» **Required task**
Reproduce exactly and only the lines running from the one with "scene.view_settings.keyframe_insert(path, frame=frame(t))" through the one with "0.1483, 0.0, 0.0])", both end lines included.

» **The data**
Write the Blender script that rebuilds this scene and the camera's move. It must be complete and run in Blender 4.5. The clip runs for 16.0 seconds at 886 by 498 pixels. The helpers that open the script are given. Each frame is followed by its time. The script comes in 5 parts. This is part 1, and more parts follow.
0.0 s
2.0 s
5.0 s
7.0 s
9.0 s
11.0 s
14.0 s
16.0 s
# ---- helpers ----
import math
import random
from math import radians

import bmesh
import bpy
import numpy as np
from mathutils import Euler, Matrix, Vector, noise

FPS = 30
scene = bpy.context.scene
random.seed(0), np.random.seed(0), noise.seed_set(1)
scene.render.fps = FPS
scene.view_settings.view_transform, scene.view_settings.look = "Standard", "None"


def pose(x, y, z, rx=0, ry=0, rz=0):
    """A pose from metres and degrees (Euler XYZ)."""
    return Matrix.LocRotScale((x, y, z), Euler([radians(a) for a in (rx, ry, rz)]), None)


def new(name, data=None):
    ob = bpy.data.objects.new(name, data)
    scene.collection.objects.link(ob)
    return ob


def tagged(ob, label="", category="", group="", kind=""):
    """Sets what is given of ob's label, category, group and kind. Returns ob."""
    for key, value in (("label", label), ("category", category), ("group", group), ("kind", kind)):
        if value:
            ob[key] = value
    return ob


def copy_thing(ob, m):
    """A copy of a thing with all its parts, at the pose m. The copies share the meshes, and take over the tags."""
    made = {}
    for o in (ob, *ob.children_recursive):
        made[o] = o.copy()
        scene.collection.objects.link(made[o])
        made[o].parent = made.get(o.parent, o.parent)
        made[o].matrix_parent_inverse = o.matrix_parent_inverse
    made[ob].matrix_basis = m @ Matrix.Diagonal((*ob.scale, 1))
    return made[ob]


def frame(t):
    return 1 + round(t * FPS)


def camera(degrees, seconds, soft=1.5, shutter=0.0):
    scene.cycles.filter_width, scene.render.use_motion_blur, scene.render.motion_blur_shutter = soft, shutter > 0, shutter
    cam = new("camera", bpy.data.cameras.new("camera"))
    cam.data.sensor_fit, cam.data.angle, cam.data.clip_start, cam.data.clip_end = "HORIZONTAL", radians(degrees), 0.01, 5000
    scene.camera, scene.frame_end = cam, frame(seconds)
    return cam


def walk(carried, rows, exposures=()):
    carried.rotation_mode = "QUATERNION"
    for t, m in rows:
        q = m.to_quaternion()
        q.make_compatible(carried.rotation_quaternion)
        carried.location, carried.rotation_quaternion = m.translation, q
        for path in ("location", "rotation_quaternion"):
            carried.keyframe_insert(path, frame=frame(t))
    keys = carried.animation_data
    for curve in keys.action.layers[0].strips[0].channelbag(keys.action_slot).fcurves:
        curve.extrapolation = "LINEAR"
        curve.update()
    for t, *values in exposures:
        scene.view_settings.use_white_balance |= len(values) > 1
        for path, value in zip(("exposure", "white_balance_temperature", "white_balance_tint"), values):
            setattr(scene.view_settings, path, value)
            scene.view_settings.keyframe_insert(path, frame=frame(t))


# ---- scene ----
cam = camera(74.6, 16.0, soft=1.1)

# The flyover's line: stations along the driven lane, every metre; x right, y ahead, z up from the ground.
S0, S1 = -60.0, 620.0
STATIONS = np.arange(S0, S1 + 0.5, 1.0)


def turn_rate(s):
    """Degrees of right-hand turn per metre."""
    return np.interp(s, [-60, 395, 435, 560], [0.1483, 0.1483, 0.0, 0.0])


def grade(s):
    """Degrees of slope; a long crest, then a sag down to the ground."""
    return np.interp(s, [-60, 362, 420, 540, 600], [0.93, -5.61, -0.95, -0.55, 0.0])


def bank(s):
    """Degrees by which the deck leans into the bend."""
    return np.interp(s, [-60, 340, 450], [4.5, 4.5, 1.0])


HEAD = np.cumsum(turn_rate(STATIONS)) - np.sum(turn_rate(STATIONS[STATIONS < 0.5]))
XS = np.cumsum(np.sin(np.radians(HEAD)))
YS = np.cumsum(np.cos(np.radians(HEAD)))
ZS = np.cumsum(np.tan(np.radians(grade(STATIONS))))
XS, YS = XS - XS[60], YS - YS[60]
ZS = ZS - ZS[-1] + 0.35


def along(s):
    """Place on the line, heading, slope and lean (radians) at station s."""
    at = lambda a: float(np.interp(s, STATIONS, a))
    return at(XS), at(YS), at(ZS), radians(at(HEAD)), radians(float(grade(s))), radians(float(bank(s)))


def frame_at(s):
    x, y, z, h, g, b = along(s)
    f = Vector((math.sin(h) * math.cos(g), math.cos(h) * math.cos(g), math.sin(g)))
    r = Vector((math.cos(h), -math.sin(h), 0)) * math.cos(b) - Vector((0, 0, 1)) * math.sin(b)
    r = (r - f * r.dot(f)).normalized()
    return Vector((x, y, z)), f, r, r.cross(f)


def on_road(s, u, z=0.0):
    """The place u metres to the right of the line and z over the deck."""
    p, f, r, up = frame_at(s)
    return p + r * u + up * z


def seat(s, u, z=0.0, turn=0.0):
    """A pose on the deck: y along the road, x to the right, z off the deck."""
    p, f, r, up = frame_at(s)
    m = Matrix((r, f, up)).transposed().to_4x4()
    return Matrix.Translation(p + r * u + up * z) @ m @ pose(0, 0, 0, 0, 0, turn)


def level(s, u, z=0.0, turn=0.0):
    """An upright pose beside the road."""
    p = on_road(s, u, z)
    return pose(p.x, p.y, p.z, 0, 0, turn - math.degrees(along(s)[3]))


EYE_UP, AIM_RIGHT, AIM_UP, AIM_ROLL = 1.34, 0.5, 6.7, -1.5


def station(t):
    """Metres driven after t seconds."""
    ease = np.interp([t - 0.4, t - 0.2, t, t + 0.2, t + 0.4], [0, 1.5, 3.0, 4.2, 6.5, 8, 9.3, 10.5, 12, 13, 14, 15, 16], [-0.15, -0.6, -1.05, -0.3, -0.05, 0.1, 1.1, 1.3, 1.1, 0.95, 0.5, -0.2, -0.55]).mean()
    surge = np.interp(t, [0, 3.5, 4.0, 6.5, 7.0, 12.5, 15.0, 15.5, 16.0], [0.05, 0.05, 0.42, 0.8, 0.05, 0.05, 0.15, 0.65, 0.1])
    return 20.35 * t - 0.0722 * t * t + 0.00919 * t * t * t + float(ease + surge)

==

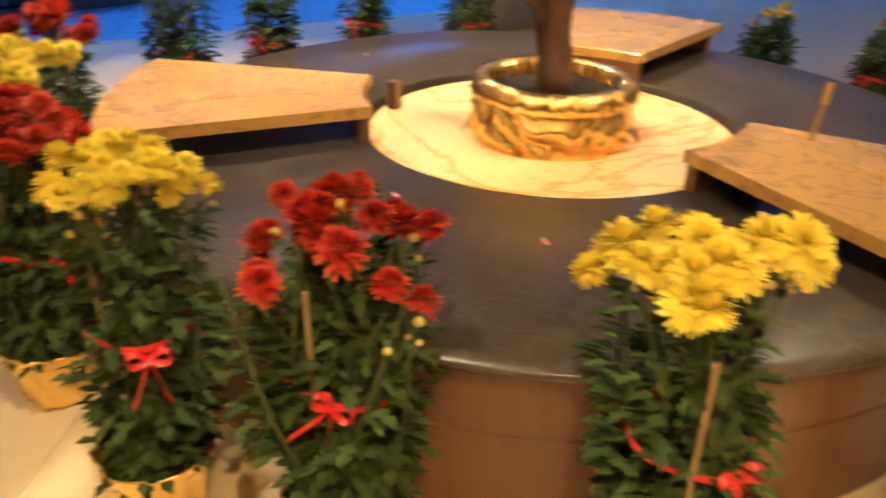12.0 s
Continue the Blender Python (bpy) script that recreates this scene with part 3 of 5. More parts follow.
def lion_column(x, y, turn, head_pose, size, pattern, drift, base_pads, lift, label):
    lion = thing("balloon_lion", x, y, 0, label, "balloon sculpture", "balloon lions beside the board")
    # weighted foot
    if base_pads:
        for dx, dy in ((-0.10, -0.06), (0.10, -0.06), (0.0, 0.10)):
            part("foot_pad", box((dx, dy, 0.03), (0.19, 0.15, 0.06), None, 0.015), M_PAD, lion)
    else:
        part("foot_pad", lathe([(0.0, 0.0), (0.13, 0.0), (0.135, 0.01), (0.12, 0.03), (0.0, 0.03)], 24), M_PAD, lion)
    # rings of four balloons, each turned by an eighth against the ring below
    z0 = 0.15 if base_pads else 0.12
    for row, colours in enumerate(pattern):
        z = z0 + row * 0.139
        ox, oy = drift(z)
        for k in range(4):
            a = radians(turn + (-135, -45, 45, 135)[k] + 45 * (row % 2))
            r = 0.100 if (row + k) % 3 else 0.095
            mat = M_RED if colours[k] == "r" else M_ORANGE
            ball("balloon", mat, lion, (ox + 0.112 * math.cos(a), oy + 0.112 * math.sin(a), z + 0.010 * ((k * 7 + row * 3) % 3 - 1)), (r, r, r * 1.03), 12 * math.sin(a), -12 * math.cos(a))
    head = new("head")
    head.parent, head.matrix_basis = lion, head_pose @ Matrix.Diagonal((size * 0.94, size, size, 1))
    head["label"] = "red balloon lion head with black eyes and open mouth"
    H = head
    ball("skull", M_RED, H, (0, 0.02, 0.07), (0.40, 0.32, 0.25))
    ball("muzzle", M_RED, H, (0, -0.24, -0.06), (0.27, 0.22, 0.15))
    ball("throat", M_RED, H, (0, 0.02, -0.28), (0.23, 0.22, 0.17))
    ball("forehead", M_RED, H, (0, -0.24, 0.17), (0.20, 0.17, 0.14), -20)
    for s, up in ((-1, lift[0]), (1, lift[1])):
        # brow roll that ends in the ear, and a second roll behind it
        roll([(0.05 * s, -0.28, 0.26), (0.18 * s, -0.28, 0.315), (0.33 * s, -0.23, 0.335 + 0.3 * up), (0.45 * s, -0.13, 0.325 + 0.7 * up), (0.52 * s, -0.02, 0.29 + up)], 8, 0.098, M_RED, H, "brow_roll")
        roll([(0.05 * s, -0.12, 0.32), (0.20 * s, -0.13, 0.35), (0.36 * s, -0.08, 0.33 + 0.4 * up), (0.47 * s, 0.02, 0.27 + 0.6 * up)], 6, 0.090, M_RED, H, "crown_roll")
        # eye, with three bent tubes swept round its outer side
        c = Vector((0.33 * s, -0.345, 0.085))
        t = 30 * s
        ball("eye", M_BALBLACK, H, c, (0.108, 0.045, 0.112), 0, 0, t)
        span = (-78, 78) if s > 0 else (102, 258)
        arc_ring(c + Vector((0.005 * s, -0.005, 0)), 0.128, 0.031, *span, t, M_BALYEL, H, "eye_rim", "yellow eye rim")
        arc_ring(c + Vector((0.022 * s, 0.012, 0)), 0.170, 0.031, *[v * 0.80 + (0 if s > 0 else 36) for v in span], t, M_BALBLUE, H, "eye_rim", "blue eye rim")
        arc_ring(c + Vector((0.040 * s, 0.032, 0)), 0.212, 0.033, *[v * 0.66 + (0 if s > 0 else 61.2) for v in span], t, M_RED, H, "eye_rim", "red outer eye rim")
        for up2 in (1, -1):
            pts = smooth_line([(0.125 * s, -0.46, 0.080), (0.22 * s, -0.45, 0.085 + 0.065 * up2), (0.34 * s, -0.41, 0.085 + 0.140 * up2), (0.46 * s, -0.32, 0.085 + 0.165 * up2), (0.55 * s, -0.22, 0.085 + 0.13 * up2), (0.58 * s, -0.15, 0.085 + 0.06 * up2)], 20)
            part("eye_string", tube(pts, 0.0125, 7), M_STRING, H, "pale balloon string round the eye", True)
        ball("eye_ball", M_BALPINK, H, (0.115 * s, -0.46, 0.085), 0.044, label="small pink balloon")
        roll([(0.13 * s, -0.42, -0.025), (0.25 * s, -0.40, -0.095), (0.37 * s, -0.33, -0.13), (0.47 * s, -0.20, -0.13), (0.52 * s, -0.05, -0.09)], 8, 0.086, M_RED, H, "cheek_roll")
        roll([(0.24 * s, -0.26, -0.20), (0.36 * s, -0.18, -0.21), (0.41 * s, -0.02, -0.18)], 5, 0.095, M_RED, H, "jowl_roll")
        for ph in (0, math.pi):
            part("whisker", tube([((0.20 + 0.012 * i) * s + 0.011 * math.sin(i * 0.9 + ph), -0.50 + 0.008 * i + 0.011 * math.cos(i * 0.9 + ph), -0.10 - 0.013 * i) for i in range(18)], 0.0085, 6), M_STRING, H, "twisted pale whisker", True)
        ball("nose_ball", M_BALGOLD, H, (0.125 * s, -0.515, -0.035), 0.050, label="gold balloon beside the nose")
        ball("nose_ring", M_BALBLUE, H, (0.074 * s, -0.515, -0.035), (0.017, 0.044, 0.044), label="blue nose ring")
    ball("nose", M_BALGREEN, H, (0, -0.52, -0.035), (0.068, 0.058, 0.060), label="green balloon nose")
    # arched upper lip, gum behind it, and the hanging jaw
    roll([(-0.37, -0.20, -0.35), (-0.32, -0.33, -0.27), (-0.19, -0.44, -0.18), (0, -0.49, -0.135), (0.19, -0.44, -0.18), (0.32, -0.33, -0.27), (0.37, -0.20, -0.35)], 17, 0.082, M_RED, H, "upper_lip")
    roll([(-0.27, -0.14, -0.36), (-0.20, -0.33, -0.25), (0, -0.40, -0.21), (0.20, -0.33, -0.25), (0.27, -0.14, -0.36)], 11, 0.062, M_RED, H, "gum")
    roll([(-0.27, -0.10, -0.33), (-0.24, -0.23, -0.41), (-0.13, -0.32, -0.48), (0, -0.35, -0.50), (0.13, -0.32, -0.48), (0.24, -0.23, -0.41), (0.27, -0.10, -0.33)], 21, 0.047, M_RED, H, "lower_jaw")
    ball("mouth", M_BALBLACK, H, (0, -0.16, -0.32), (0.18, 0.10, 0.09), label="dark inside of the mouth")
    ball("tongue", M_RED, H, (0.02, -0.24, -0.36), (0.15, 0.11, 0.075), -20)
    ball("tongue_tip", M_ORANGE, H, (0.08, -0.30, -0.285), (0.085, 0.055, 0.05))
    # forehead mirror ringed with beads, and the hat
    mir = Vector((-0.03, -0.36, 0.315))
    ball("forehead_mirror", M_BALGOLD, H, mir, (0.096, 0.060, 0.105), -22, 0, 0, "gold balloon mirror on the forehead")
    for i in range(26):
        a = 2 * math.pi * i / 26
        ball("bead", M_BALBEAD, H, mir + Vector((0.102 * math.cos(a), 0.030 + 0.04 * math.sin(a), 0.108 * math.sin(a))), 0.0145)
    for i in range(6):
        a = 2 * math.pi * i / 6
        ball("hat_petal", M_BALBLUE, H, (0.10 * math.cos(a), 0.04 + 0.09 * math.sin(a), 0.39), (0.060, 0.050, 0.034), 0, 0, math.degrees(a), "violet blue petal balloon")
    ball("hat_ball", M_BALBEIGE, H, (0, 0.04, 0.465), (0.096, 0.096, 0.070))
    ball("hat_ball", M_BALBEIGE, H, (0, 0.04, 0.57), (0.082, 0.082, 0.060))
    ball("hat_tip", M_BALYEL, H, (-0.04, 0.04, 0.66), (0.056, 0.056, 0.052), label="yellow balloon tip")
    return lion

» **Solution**
            scene.view_settings.keyframe_insert(path, frame=frame(t))


# ---- scene ----
cam = camera(74.6, 16.0, soft=1.1)

# The flyover's line: stations along the driven lane, every metre; x right, y ahead, z up from the ground.
S0, S1 = -60.0, 620.0
STATIONS = np.arange(S0, S1 + 0.5, 1.0)


def turn_rate(s):
    """Degrees of right-hand turn per metre."""
    return np.interp(s, [-60, 395, 435, 560], [0.1483, 0.1483, 0.0, 0.0])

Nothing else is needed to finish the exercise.